Не знаю, сколько миль было от дома до Везувия. Может, одна, а может, и три мили. Все, что могу сказать, это то, что идти было очень трудно. Я шел по обуглившейся и размолотой в порошок лаве. Дорога была мягкой, в некоторых местах скользкой, к тому же она петляла, как и все горные дороги. С каждым поворотом кажется, что вершина еще дальше, чем прежде. Туман по-прежнему выплывал из залива.
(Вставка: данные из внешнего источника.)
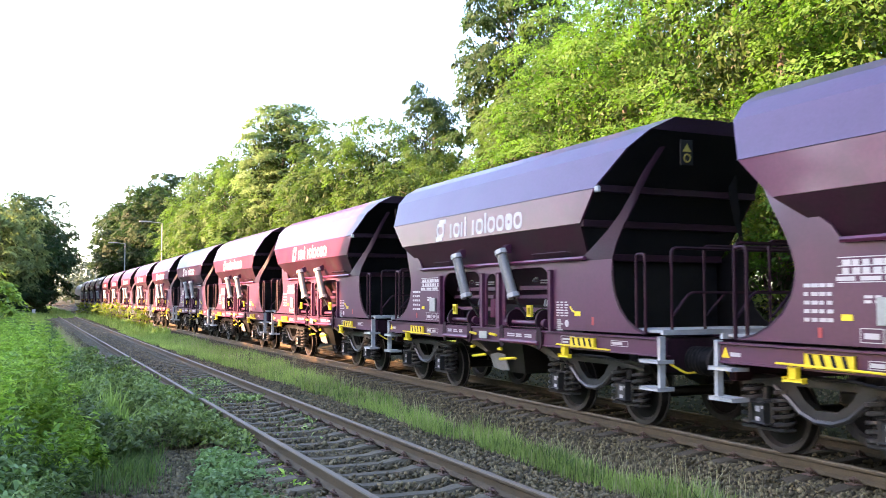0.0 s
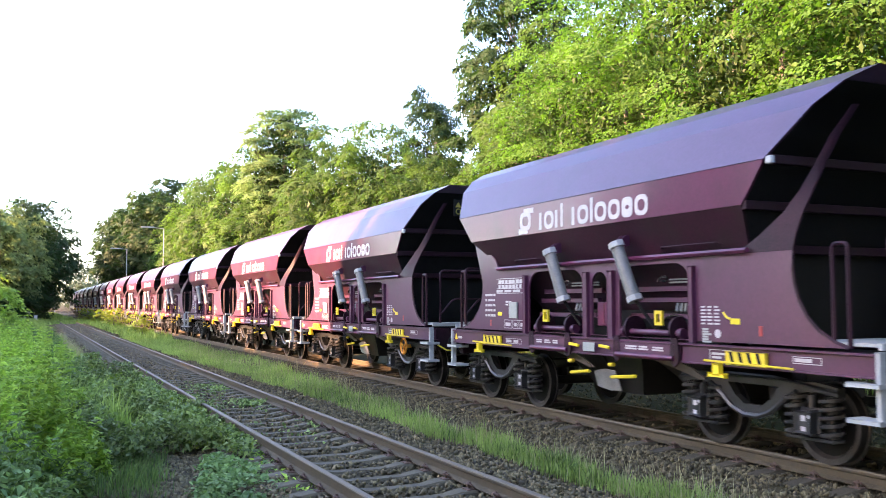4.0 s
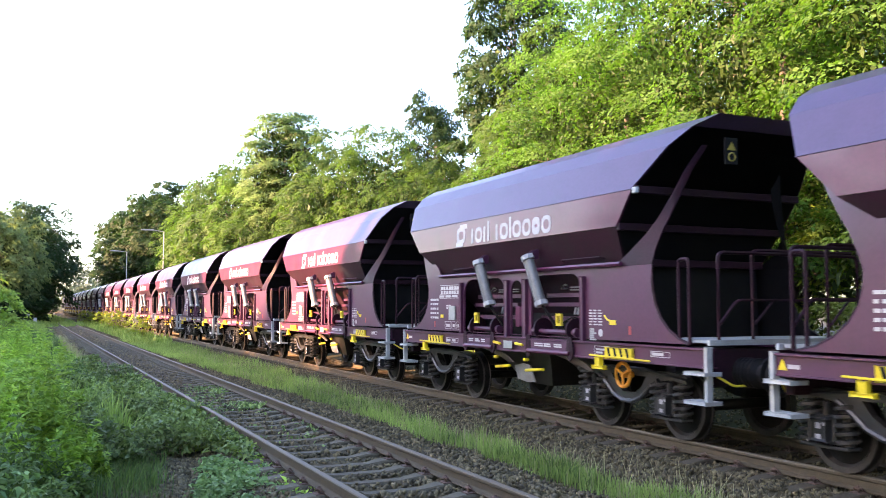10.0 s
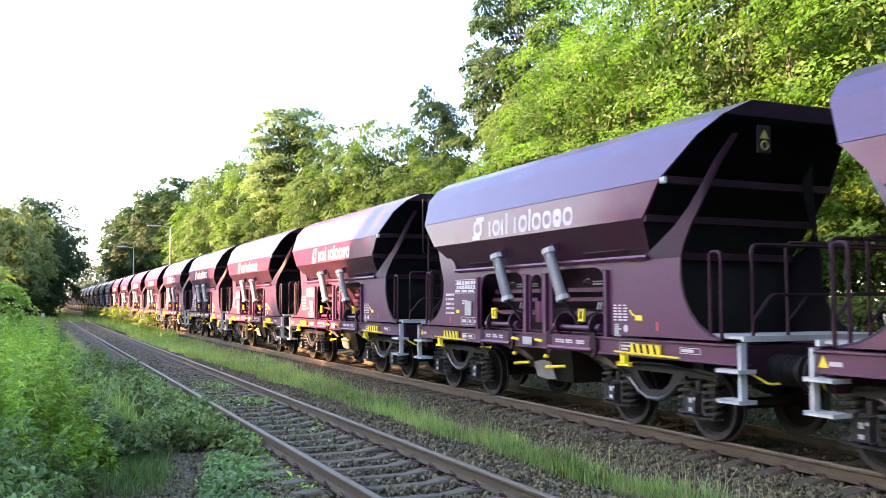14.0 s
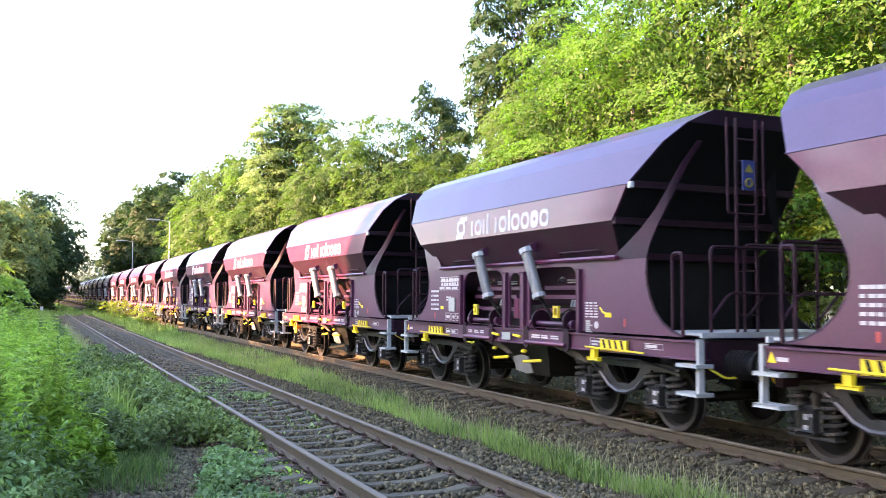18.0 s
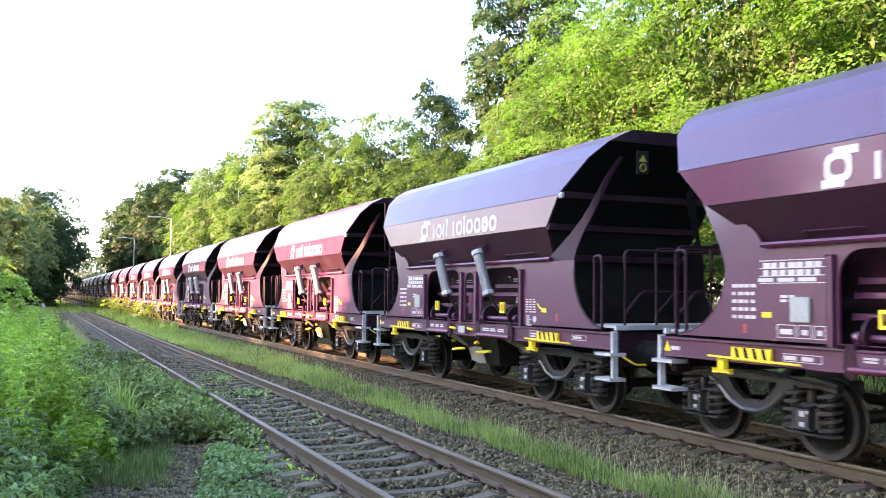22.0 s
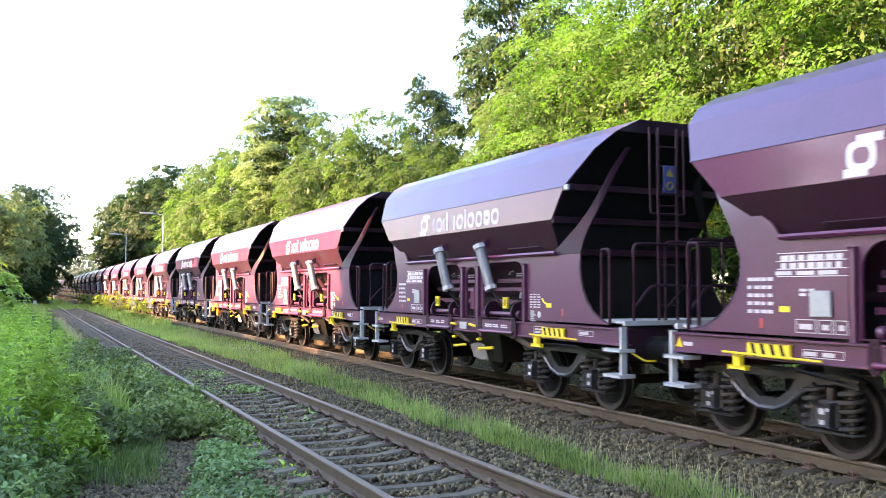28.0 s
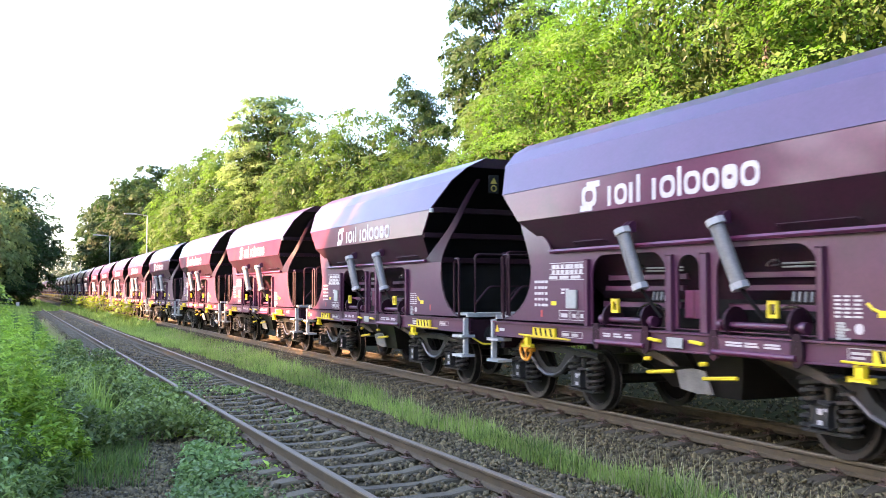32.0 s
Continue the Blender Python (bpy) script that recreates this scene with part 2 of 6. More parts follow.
LEAF_M = leafy("leaf_maple", (0.034, 0.077, 0.017), (0.047, 0.096, 0.022), 0.47, spread=0.3, rough=0.6)
LEAF_CORE_SHADE = leafy("inner_leaf", (0.018, 0.042, 0.010), (0.034, 0.066, 0.015), 0.1)
# far left trees: sunlight and haze on them are put into this pale leaf
LEAF_P = leafy("leaf_pale", (0.100, 0.152, 0.056), (0.130, 0.188, 0.070), 0.42, rough=0.6)
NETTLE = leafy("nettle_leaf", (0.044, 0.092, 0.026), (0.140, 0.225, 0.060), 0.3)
LEAF_B = leafy("leaf_deep", (0.034, 0.078, 0.02), (0.068, 0.122, 0.032), 0.24)
LEAF_C = leafy("leaf_olive", (0.078, 0.142, 0.050), (0.104, 0.180, 0.062), 0.45, rough=0.6)
LEAF_Y = leafy("leaf_yellow", (0.12, 0.20, 0.03), (0.19, 0.27, 0.045), 0.35)
# weeds: low sun that doesn't reach the verge is put into this bright colour
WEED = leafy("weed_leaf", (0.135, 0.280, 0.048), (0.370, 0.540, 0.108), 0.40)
BRAMBLE = leafy("bramble_leaf", (0.058, 0.108, 0.030), (0.225, 0.320, 0.100), 0.28, rough=0.42)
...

Я утешал себя тем, что вид компенсирует мои мучения, напомнившие мне самые болезненные моменты в «Пути паломника» Баньяна.
Подумал, что, несмотря на автомобили и малоподвижный образ жизни, мы в некоторых отношениях покрепче наших предков. Никто в наши дни не согласится, как когда-то наши предки, чтобы его тащили к Везувию на ремне проводника. В 1786 году подобным образом поднимался Гёте, молодой, мускулистый и ловкий. «Такой проводник опоясывается кожаным ремнем, за который цепляется путешественник и, влекомый им, да еще опираясь на палку, все же на собственных ногах подымается в гору». Пока тащился, мысленно развлекал себя, вспоминая любимую историю о Везувии. Когда миссис Пьоцци в 1786 году поднималась на кратер, путешественники обычно останавливались в хижине отшельника и перекидывались несколькими словами с анахоретом, который жил там в то время (вероятно, зарабатывал честные деньги тем, что продавал лимонад или куски лавы). Обсуждая с ним литературу, миссис Пьоцци обнаружила, что отшельник — француз. Он сказал ей: «Не встречал ли я вас раньше, мадам?» (Странный вопрос для анахорета с Везувия, однако миссис Пьоцци не заостряет на этом внимания.) Да, они встречались. Вглядевшись в лицо отшельника, миссис Пьоцци признала в нем некогда модного лондонского парикмахера! Обсудив нескольких дам, посещавших его салон, миссис Пьоцци попрощалась и продолжила путь. Уходя, она услышал, как отшельник бормочет: «Ах, как же я стар — помню, когда впервые появились черные заколки!»
Жизнь удивительна и непредсказуема. Как бы хотелось чтобы и со мной на склоне Везувия случилось что-нибудь в этом роде. Увидеть бы в качестве отшельника бывшего лондонского таксиста или старого раскаявшегося издателя… Но нет, черная дорога безжалостно вела меня наверх, не давая приятной передышки. Вдруг, уже близко к вершине, я увидел силуэты женщин, поднимавшихся по воздуху в спокойной и деловитой манере: кресельный подъемник все-таки работал. Он заменил знаменитую железную дорогу Кука, разрушенную последним извержением. Вереница женщин (среди них ни единой валькирии) скрылась в тумане. Поднявшись наверх, я зачарованно смотрел, как дамы, аккуратно пристегнутые к креслу, выходили на вершину, словно это была самая обыкновенная вещь на свете. Проводники подозвали к себе свои группы и повели их к кратеру.
Словно стая маленьких любопытных птиц, мы, туристы, числом около двухсот, остановились на вершине большой груды шлака. Воздух звенел от полезной информации. Я слышал, как один гид сказал: в поперечнике кратер достигает ста пятидесяти ярдов, а глубина его — семьсот футов. Ничто не указывает на то, что Везувий до сих пор жив, за исключением фумеролей, точно таких, какие я видел на Флегреанских полях. Гиды подносили к щелям газеты, и они немедленно вспыхивали. Люди задавали сотни вопросов, но на самые интересные ответов не получили.